With any proceeding like this it's uncertain, but these entities are separate from the other business that's going on with the borrower and so the fact that we've been able to take over commercial and technical management showing the ongoing cooperation and we are hopeful that this will continue to be amicably resolved.

Josh Katzeff - Deutsche Bank

Analyst

Okay. Then just one more before I turn it over. Just for an accounting basis for these loans, I guess the VLCC's earnings will be counted as, will that be treated as revenue and OpEx as expense?

Bruce Chan

Management

No. I think that requires a little bit of clarification. We haven't taken ownership of the vessels, so therefore the actual vessels are not on our balance sheet. We are not recording any revenues or OpEx ,so we are essentially technical and commercial managers. So, the operating cash flows are essentially going toward to pay our accrued interest and to recover on our book value of the loans. So from an accounting perspective, what we would expect that we would stop accruing the interest income in the third quarter then the balance sitting on our balance sheet about $123 million. That's depending on what the cash flows we can get from the VLCCs.

Josh Katzeff - Deutsche Bank

Analyst

So, any sort of operating income or losses will I guess be flow through some sort of year loss provision calculation.

Bruce Chan

Management

Yes. So, cash flow is coming higher than what we projected in the provision. Part of that could be reversed.

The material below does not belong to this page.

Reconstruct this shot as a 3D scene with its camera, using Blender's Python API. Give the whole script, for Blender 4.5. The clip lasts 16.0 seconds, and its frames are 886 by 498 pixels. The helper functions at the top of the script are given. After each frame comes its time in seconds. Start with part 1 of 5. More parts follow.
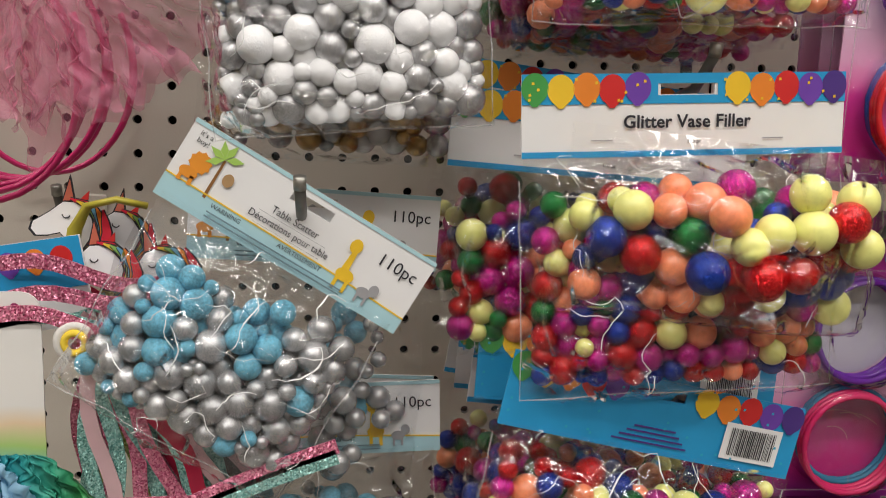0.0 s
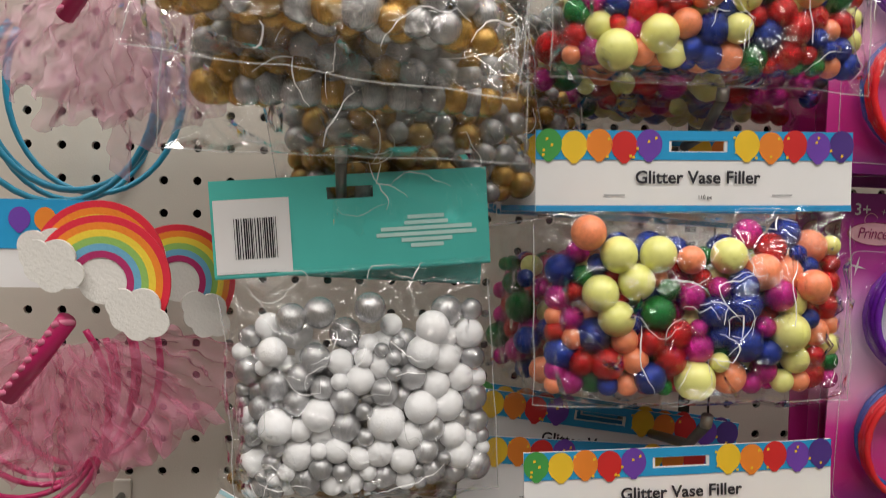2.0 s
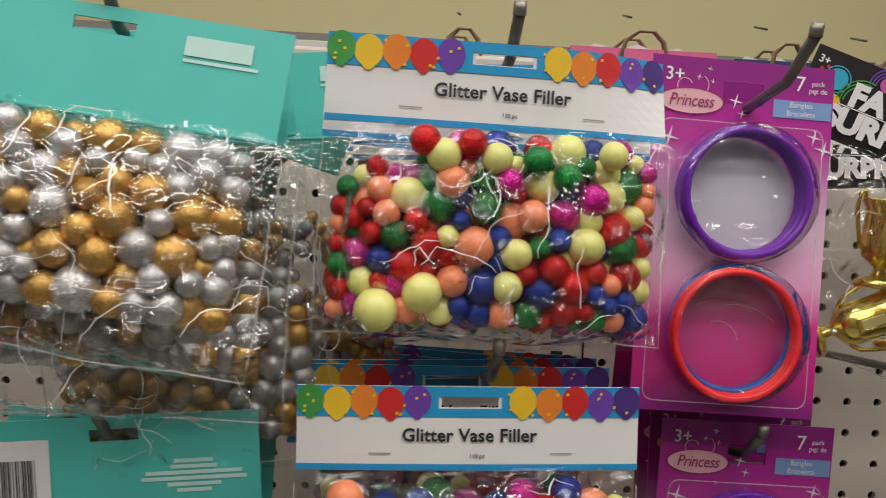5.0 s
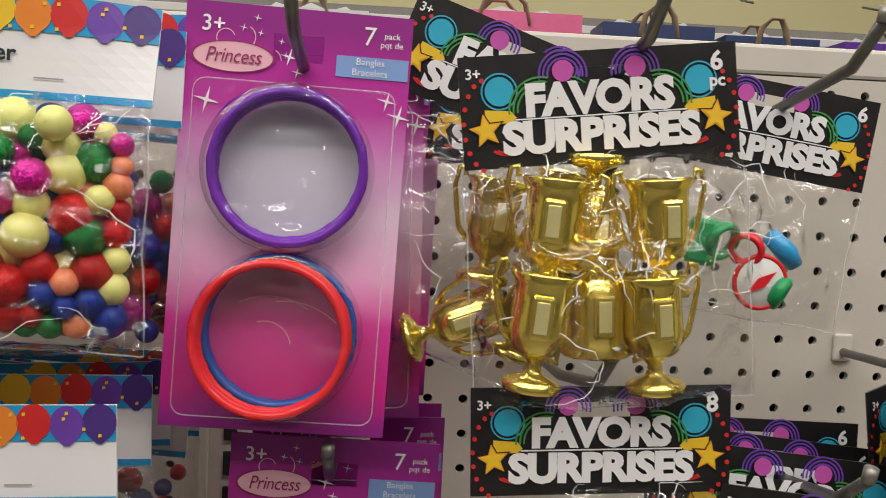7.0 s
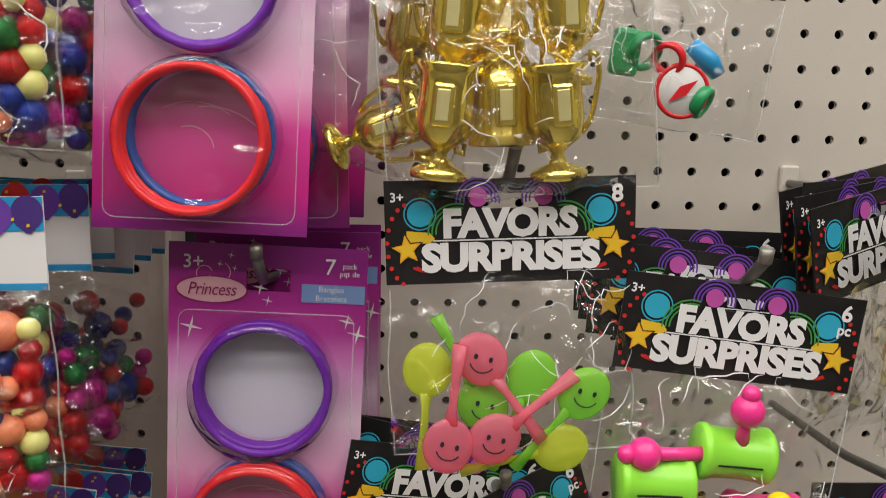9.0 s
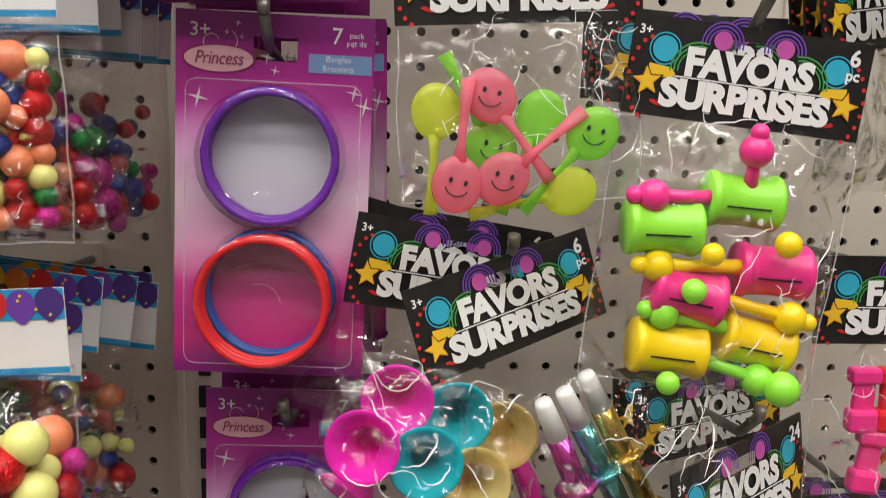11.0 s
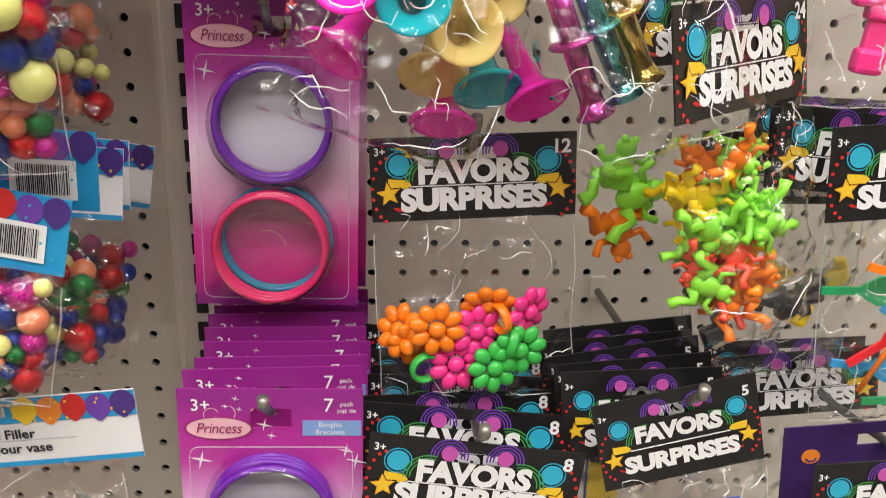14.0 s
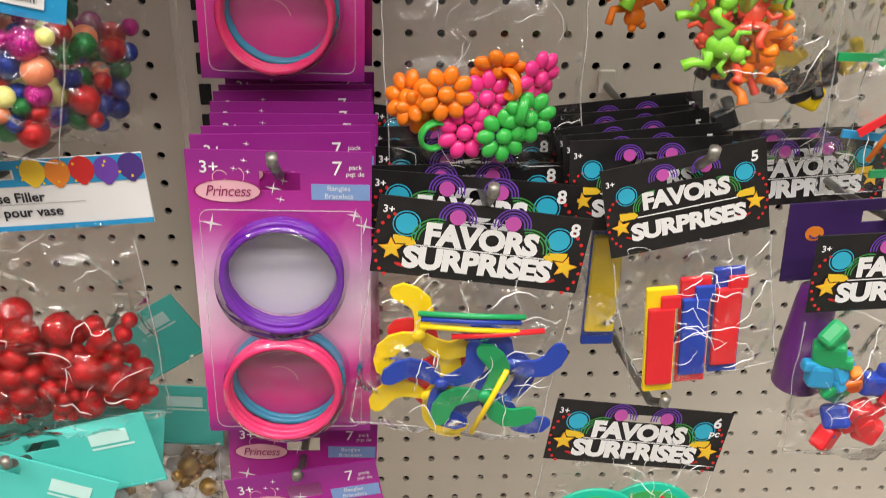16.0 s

Josh Katzeff - Deutsche Bank

Analyst

Well, I appreciate the time. Thank you.

Operator

Operator

Thank you. The next question comes from (Inaudible) from Morgan Stanley. Please go ahead.

Unidentified Analyst

Analyst

Good afternoon, gentleman. Mostly of my questions were already answered. There's just one follow question I want to ask with VLCCs. You said that you were looking to sell them. Do you maybe see the possibility of taking them over onto your balance sheet or are you definitely looking to sell the vessels.

Bruce Chan

Management

Well, I guess, first, they are on our balance sheet as investment and loan right now. The cash breakeven is attractive at $10,000 a day and that provides us the optionality of seeing how the market evolves. We are certainly not going to be distressed sellers and we'll time to sale in an orderly fashion, but if the market improves that has an opportunity to generation some cash and provide a recovery on that loan. So, again, it's hard precisely forecast how that's going to play out, but we're trying to leave all of our options open right now.

Unidentified Analyst

Analyst

Okay. Great Then you mentioned the change in trading patterns due to the WTI Brent spreads coming close together. I was wondering if you could maybe give us a bit more color on that. How do you think Suezmax rates kind of develop and how long do you think it's going to carry on going? And, what sort of changes in trade patterns you've seen there?

Bruce Chan

Management

Yes. It's certainly has been a higher volume of pictures for Suezmaxs, particularly early in July one of the highest month number of pictures in a month for the year and amongst the highest going back for few years and August was shaping up to be okay, but I think there's probably some downside risk in that as well VLCC rates or weak. You'll see some of those cargoes maybe starting to go back on VLCCs. So, again in short-term, it's nice to have this volatility and certainty no complaints on the higher fixtures that we are seeing currently in the market, but again in the near-term here we do see some volatility over the sustainability of our trading pattern,.

Unidentified Analyst

Analyst

That was very helpful. Thank you very much.

Operator

Operator

Thank you. The next question comes from Chris Combe from JPMorgan. Please go ahead.

Nish Mani - JPMorgan

Analyst · JPMorgan. Please go ahead

Good afternoon, guys. It's actually Nish Mani on for Chris. Just want to ask question about the drydock. Could you give us a quick rundown if possible which vessels are being upheld for repairs in the third quarter?

Bruce Chan

Management

Yes. For the third quarter we have four vessels that are drydocking. Two of them are in the spot traded rate and then two of them in a fixed-rate fleet and the smart ships are the Godavari Spirit the Narmada Spirit and the fixed-rate tankers are the Kanata Spirit and Nassau Spirit.

Nish Mani - JPMorgan

Analyst · JPMorgan. Please go ahead

Great. Thank you so much. Then just wanted to get sense, I noticed that you had some voyage revenue annual expense both, pick up in the quarter, which is opportunistic from vessels in the spot and pool trading kind of doing small voyages or was there something else?

Bruce Chan

Management

Yes. We did had some ships that trade outside the pool, so that's where you would see some voyage expenses as opposed to net pool revenues, but I guess what's important is really just the total net revenues which is revenues less voyage expenses.

Nish Mani - JPMorgan

Analyst · JPMorgan. Please go ahead

Right. Then taking up in the quarter is a result of increased voyage activity?

Bruce Chan

Management

Yes. The increase in the voyage expenses or I guess they are clearly comparable actually quarter-on-quarter we had some shifts that were trading out pools, so that's why you see some voyage expenses directly.

Nish Mani - JPMorgan

Analyst · JPMorgan. Please go ahead

Got it. That's actually it for me. Thank you so much.

Operator

Operator

Thank you. (Operator Instructions) There are no further questions at this time. Please continue.

Bruce Chan

Management

All right. Thanks, everyone, for joining and we look forward to speaking to you next quarter.

Operator

Operator

Ladies and gentlemen, this concludes the conference call for today. We thank you for your participation. You may now disconnect your line and have a great day.